Task statement - Find each line with "kind" and copy it.

Recorded data -
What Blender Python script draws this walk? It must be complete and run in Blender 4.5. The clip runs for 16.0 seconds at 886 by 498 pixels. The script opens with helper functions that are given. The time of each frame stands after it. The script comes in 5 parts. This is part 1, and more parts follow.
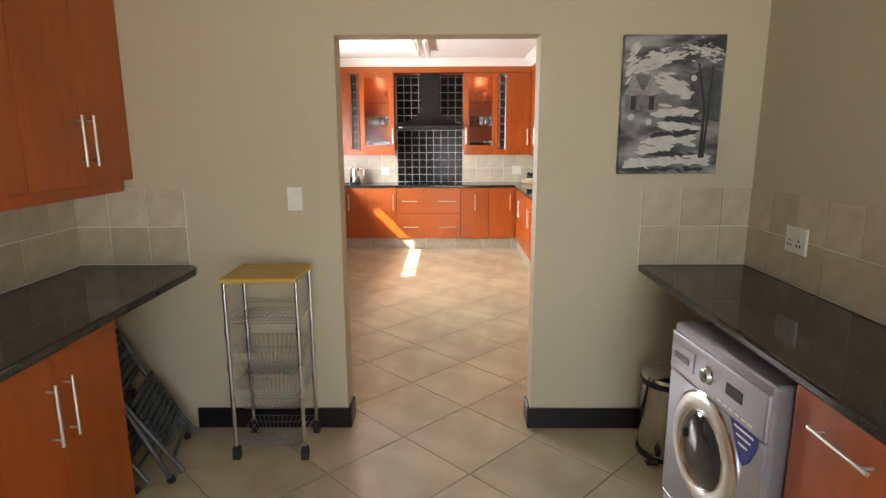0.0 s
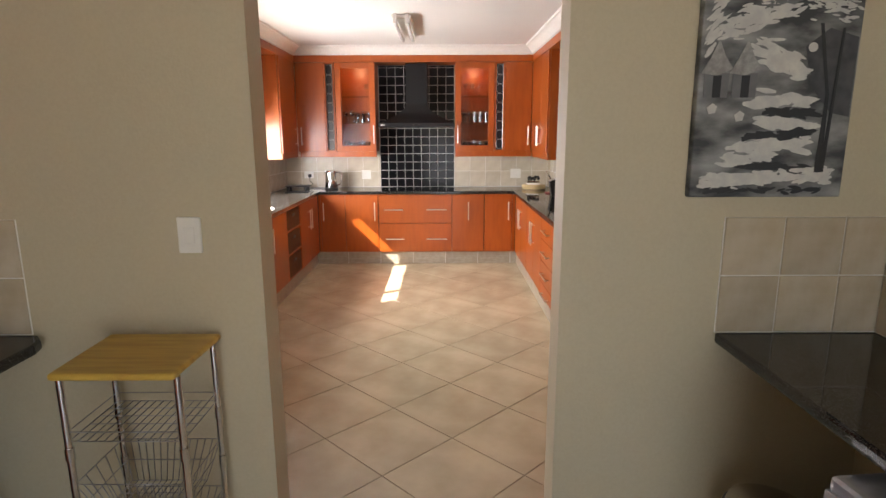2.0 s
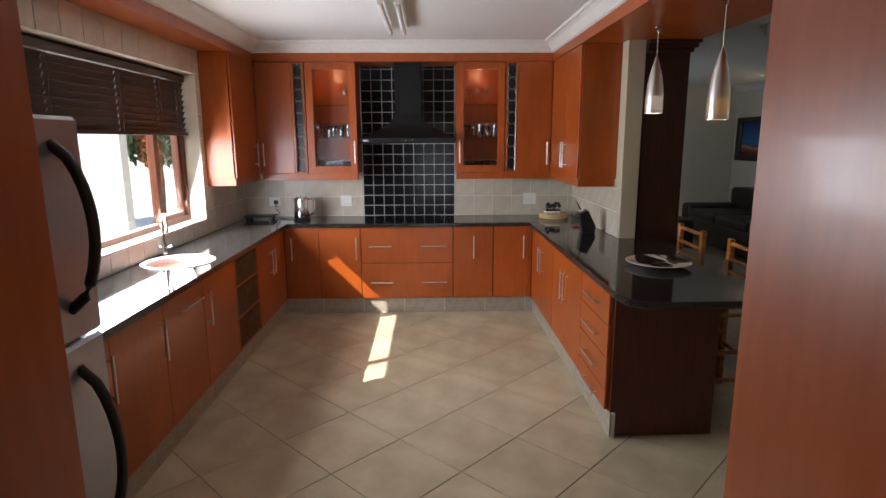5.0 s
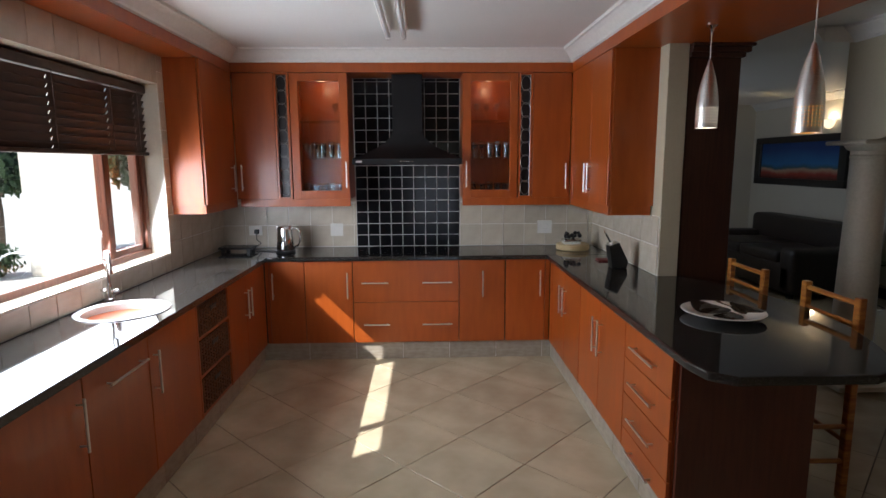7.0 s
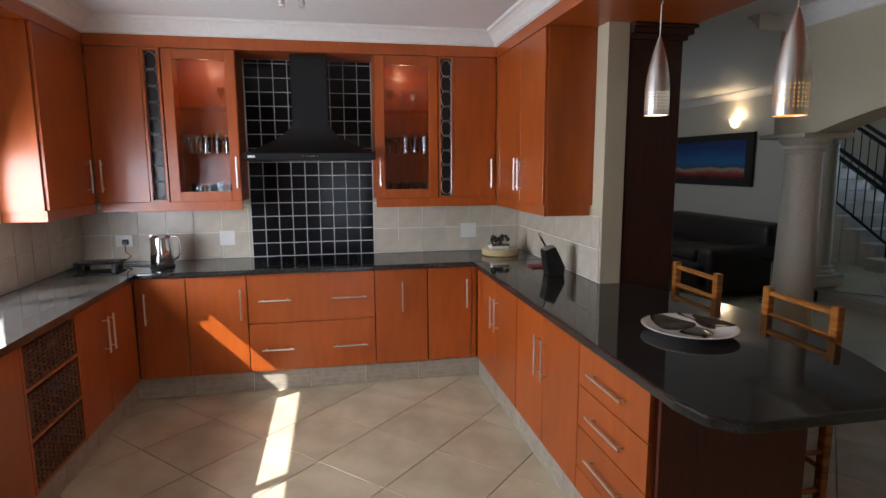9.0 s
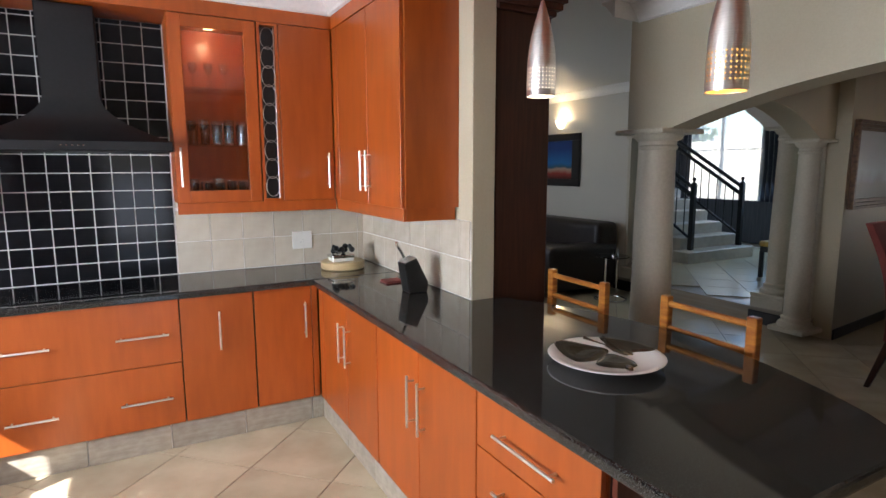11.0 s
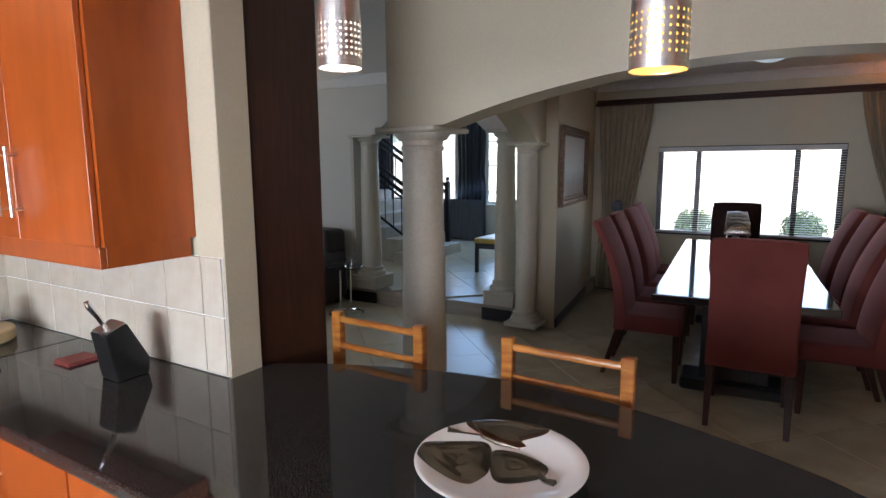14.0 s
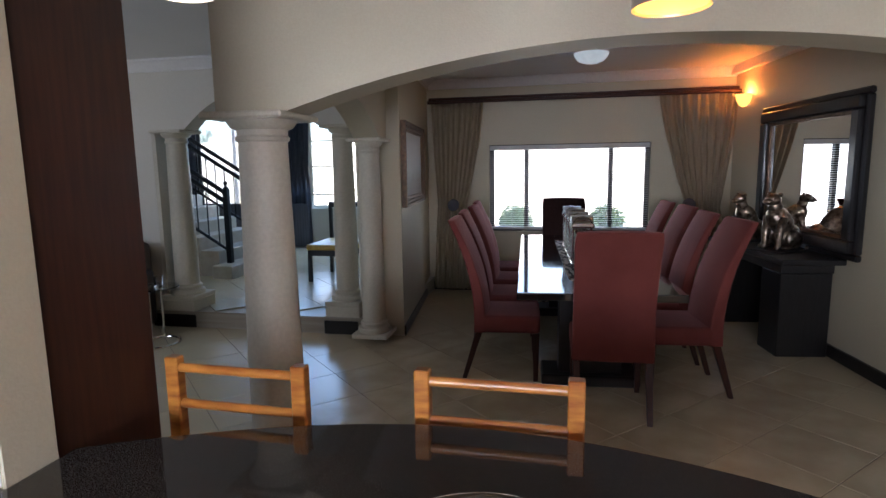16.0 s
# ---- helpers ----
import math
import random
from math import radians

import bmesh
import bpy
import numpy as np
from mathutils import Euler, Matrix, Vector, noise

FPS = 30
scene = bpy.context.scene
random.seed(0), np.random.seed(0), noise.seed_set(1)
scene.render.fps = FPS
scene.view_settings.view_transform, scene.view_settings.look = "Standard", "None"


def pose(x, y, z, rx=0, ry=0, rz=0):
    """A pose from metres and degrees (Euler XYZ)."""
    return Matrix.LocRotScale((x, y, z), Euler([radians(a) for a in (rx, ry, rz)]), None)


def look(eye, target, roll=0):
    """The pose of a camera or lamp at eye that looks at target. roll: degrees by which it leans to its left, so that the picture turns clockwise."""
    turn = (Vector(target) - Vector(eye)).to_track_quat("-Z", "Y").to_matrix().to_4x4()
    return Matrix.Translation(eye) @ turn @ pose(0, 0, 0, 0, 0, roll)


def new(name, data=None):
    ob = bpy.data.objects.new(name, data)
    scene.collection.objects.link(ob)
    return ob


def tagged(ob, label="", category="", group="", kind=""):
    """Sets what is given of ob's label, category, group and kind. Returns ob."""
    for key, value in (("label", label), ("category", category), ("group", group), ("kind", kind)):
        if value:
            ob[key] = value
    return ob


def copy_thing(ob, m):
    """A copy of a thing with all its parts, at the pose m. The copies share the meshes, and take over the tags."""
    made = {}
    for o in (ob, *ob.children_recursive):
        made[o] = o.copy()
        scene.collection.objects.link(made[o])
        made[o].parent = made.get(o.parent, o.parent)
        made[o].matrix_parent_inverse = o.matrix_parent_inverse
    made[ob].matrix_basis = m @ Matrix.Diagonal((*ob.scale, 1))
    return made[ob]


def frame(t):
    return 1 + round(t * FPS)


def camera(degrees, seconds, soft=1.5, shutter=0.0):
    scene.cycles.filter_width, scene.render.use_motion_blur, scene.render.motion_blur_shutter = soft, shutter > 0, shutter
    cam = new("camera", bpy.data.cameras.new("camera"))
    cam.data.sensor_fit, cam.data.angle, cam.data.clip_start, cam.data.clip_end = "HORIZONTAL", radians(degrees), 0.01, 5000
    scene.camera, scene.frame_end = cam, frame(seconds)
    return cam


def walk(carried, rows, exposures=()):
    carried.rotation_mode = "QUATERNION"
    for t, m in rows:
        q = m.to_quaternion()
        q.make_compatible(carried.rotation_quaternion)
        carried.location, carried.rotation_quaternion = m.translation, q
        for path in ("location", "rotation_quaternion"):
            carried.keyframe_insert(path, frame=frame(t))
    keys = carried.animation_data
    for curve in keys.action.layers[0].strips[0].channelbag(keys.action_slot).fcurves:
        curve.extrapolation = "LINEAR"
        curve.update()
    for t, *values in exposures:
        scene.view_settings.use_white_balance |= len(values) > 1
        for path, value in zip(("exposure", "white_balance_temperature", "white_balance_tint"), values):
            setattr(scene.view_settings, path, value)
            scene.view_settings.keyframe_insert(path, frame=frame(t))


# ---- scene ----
cam = camera(76.3, 16.0)
PATH = [
    (0, (0.493, 0.257, 1.56), (0.473, 2.218, 1.168), -0.2),
    (0.5, (0.488, 0.431, 1.584), (0.466, 2.393, 1.197), -0.2),
    (1, (0.504, 0.679, 1.58), (0.494, 2.639, 1.187), -0.2),
    (1.5, (0.519, 0.954, 1.588), (0.523, 2.914, 1.188), -0.2),
    (2, (0.543, 1.275, 1.575), (0.545, 3.234, 1.175), -0.2),
    (2.5, (0.522, 1.542, 1.609), (0.533, 3.501, 1.205), -0.3),
    (3, (0.516, 1.781, 1.622), (0.534, 3.739, 1.218), -0.3),
    (3.5, (0.488, 2.058, 1.605), (0.521, 4.022, 1.228), -0.1),
    (4, (0.47, 2.288, 1.662), (0.506, 4.25, 1.277), -0.2),
    (6.5, (0.402, 3.254, 1.689), (0.458, 5.227, 1.363), -0.3),
    (7, (0.387, 3.422, 1.667), (0.446, 5.398, 1.365), -0.3),
    (7.5, (0.359, 3.562, 1.684), (0.447, 5.535, 1.372), -0.3),
    (8, (0.365, 3.686, 1.649), (0.509, 5.657, 1.345), -0.3),
    (8.5, (0.381, 3.846, 1.628), (0.63, 5.808, 1.329), -0.3),
    (11, (0.48, 4.753, 1.567), (1.432, 6.488, 1.281), -0.1),
    (11.5, (0.538, 4.934, 1.563), (1.657, 6.567, 1.274), -0.1),
    (12, (0.589, 5.114, 1.556), (1.878, 6.616, 1.271), -0.3),
    (12.5, (0.594, 5.264, 1.565), (2.055, 6.6, 1.28), -0.3),
    (13, (0.598, 5.372, 1.571), (2.173, 6.572, 1.286), -0.3),
    (13.5, (0.651, 5.48, 1.578), (2.298, 6.577, 1.291), -0.3),
    (14, (0.763, 5.619, 1.593), (2.469, 6.621, 1.302), -0.3),
    (14.5, (0.867, 5.727, 1.591), (2.633, 6.62, 1.303), -0.6),
    (15, (0.954, 5.845, 1.597), (2.786, 6.593, 1.307), -0.7),
    (15.5, (1.018, 5.94, 1.577), (2.911, 6.519, 1.289), -0.9),
    (16, (1.067, 6.006, 1.549), (3.004, 6.412, 1.263), -0.9),
]
walk(cam, [(t, look(eye, target, roll)) for t, eye, target, roll in PATH],
     exposures=[(0.0, 2.65, 6800, 13), (1.5, 2.45, 6800, 16), (3.0, 1.95, 6700, 18), (4.2, 1.65, 6400, 16), (6.5, 1.05, 5850, 13), (8.5, 1.22, 5850, 13), (9.7, 1.8, 5850, 14), (11.0, 2.22, 5850, 14), (13.0, 2.4, 5750, 15), (14.5, 2.4, 5650, 16), (16.0, 2.5, 5650, 18)])

# ---- light ----
SUN_WAY = Vector((1.0, 0.60, -1.02)).normalized()
world = bpy.data.worlds.new("sky")
scene.world = world
world.use_nodes = True
_n = world.node_tree.nodes
_sky = _n.new("ShaderNodeTexSky")
_sky.sky_type, _sky.sun_disc = "NISHITA", False
_sky.sun_elevation = math.asin(-SUN_WAY.z)
_sky.sun_rotation = math.atan2(-SUN_WAY.x, -SUN_WAY.y)
world.node_tree.links.new(_sky.outputs[0], _n["Background"].inputs[0])
_n["Background"].inputs[1].default_value = 0.11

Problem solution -
def tagged(ob, label="", category="", group="", kind=""):
    """Sets what is given of ob's label, category, group and kind. Returns ob."""
    for key, value in (("label", label), ("category", category), ("group", group), ("kind", kind)):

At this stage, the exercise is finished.